Creating a database of customer insights: tips and hacks
But you might be wondering how we can acquire, store, and leverage these kinds of insights into what matters for the customer. Well, all it takes is for her to admit that one time to one agent, and have that agent write it in the "notes" for the customer record. This way, we can retain this customer for life (or at least for Trixie's life, in this scenario).
Teams that are hyper-focused on customer and employee experience will find lots of ways to capture, present, and leverage the details that people care about. It all depends on which ticketing or customer systems you use. With , you can give agents access to an open-ended way to create notes on the customer’s expectations.
If you're in more of a sales capacity, you might want to show which services they use or have used. If you have on your side a customer view with the products they have (as in the screenshot below), you can imagine how assigning the contracts, devices, and services to the customer can be extremely useful for agents in this context.
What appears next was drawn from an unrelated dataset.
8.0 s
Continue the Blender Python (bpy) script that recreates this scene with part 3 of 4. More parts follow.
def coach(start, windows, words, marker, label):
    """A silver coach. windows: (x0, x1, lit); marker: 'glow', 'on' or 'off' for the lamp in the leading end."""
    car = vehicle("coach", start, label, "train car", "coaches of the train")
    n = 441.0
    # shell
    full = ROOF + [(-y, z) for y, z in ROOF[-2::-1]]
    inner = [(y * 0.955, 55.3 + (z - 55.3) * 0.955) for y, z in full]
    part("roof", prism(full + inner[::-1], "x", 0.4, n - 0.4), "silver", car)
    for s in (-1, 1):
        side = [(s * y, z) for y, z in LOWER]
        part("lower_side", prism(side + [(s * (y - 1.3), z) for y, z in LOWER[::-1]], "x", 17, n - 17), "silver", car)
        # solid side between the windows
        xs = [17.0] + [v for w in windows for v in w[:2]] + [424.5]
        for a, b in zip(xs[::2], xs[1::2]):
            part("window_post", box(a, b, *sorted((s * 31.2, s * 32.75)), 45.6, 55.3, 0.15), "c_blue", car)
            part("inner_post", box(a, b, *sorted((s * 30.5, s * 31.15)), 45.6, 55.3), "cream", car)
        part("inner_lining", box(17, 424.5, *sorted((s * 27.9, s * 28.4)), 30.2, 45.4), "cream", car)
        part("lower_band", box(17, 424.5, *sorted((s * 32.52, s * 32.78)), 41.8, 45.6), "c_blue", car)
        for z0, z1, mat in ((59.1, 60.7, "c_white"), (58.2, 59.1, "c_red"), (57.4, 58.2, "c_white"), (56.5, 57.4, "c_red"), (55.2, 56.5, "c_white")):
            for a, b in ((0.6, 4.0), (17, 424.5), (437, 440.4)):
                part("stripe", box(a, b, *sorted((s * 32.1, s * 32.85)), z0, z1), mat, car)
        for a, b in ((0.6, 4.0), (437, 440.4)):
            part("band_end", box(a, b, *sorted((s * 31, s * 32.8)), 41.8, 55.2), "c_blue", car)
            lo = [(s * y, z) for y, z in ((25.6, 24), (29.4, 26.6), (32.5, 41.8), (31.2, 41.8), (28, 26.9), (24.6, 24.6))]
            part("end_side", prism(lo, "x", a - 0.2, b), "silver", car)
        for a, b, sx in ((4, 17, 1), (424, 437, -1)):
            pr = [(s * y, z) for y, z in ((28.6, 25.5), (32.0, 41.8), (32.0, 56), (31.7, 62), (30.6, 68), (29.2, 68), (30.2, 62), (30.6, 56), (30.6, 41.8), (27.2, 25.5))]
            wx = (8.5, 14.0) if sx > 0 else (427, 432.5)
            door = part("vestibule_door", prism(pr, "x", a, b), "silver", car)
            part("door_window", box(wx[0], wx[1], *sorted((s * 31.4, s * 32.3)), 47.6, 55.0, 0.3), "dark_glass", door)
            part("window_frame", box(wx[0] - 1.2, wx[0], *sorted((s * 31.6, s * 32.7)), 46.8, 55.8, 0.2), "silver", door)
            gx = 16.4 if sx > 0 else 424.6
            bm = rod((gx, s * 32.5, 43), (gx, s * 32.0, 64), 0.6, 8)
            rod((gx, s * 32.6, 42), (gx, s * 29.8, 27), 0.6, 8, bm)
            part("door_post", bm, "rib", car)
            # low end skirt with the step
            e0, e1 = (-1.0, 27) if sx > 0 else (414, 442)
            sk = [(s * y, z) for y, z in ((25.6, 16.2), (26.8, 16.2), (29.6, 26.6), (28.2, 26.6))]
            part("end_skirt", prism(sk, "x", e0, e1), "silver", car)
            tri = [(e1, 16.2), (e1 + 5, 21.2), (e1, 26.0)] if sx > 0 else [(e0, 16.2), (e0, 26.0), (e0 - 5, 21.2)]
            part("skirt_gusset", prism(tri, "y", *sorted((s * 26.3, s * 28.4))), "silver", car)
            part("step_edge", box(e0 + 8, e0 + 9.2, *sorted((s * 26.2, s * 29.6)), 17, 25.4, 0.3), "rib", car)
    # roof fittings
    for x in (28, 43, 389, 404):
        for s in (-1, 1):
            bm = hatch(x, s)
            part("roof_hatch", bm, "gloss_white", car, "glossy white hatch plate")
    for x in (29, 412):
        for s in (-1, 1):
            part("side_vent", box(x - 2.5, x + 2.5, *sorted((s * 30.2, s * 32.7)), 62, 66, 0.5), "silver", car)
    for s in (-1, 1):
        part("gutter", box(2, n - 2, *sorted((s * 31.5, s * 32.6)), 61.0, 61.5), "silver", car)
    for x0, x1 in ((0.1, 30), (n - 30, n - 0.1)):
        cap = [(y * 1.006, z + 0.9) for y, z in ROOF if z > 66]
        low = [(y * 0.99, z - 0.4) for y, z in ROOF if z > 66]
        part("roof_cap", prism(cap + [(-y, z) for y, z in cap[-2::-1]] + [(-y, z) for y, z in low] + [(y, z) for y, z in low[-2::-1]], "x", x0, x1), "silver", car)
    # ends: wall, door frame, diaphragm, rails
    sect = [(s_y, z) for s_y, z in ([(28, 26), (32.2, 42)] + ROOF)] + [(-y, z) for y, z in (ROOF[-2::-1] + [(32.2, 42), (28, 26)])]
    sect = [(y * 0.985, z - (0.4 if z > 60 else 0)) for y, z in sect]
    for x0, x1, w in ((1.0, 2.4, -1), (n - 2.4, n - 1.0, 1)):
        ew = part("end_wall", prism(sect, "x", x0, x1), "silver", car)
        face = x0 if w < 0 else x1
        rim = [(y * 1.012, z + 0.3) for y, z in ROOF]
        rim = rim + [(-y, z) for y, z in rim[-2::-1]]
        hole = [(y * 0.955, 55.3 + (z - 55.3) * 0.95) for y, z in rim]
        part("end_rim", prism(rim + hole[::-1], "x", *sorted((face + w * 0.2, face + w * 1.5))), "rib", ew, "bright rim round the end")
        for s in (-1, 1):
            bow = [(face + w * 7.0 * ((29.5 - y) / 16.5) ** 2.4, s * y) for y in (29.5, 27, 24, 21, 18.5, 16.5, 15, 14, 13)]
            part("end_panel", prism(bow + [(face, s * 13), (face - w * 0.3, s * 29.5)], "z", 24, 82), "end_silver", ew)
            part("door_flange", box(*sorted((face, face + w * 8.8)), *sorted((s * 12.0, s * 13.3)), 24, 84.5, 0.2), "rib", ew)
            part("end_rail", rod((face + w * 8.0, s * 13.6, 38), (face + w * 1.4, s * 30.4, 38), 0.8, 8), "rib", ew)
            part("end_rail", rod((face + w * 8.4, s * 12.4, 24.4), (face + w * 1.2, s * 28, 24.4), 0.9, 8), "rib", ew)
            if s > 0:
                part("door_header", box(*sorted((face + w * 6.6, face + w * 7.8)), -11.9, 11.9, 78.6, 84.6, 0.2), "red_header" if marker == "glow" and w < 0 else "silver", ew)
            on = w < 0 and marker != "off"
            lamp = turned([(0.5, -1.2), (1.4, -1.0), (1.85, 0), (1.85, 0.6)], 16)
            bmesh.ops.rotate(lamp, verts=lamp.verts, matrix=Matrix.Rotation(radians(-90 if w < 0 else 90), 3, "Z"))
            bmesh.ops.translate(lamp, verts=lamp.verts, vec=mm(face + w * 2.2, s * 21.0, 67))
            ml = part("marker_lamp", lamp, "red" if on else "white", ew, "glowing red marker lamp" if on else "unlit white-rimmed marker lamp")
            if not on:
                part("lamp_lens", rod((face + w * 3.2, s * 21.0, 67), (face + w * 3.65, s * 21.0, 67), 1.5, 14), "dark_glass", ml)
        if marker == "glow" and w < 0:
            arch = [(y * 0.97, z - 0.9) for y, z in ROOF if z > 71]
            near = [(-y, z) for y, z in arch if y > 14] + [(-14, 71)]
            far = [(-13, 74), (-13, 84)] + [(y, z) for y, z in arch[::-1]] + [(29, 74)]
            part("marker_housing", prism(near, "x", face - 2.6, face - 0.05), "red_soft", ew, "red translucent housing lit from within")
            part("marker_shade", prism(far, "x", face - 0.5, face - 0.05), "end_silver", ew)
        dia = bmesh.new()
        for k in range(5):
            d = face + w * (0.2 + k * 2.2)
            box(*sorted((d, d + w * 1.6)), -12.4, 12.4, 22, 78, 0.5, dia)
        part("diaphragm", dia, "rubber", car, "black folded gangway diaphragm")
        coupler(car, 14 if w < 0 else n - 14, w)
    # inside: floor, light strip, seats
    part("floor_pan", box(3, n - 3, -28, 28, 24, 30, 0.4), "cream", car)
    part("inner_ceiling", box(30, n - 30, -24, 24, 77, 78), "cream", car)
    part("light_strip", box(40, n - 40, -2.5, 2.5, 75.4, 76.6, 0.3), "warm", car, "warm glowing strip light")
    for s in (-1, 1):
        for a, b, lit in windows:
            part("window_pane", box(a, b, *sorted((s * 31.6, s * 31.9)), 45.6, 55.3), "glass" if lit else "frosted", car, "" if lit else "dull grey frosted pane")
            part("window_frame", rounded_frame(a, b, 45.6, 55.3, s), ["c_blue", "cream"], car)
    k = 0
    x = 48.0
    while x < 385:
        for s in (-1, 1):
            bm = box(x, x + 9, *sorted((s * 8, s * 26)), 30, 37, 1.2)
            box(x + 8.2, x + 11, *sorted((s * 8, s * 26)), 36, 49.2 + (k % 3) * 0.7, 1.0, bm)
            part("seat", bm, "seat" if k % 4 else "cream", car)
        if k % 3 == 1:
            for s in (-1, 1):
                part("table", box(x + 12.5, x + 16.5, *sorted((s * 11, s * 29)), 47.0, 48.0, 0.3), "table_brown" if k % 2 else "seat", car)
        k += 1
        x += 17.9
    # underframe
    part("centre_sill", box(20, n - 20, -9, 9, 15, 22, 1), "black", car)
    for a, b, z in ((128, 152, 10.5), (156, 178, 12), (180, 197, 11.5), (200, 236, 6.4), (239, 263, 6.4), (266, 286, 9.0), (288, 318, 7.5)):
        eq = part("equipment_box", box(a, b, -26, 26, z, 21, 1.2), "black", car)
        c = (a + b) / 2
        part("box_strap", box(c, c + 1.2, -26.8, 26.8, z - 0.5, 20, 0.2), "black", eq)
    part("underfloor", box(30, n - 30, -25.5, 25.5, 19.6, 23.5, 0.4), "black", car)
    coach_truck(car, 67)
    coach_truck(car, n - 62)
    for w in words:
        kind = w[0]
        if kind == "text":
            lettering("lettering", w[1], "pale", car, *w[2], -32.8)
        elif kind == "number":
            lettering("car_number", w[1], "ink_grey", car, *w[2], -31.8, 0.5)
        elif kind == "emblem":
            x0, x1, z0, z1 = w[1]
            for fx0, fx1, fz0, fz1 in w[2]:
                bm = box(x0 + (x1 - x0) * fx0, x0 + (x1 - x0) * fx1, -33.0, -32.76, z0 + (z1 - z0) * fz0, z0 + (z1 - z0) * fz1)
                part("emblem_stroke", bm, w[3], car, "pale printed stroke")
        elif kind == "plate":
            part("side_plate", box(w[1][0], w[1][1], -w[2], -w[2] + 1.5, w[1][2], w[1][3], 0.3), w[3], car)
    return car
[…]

Coincidentally, you can also see the groups they belong to, which continues to provide additional context.
All of these are great approaches because they provide the additional context needed for agents and representatives to make informed decisions at the moment. Whether it be providing a better experience, delivering better service, cross-selling, or adapting to personal preferences.
These types of details are one of the ways you can start to influence customer and employee behaviors.
In IT, these use cases are painfully simple. We know so much about people that it's kind of scary. And it doesn't take much effort to provide an incredible experience.
Here are some hacks you could quickly implement to provide personalized support in IT:
- Create open fields where agents can capture notes, and adapt processes and procedures to match. If you have specific needs, you might create specific fields as well. In the case of Miss Baxter, having a field for her pets' names will clearly help.
- Provide agents access to quickly reference which equipment, products, and other services have been purchased or assigned to users, and encourage agents to reference this when working with employees.
- Adapt processes and procedures to accommodate a customized experience for each customer and employee. Changing the standard operating procedures to not only leverage the information, but to capture and update it as well.
- Assign groups of people to similar agents, so that teams in specific departments or geographic regions speak and work with the same agent(s). This creates familiarity in both directions; plus, it makes things easier and fun!
Aside from soft-skills training, and hiring experienced agents, operationalizing improved experiences is just one way to improve service and provide business value. Even the most mature teams could benefit from having access to these types of information.
Teams should inspect, reflect and update their procedures to meet the needs of the customers, employees, and organizations. Once you visualize, capture, or map the interactions your teams provide, you'll have a better understanding of where the gaps and opportunities exist.
Always be improving. This isn't something you do once and forget about. Customizing a truly impactful experience is something that requires persistence, constant care, attention, and support from many levels of the organization.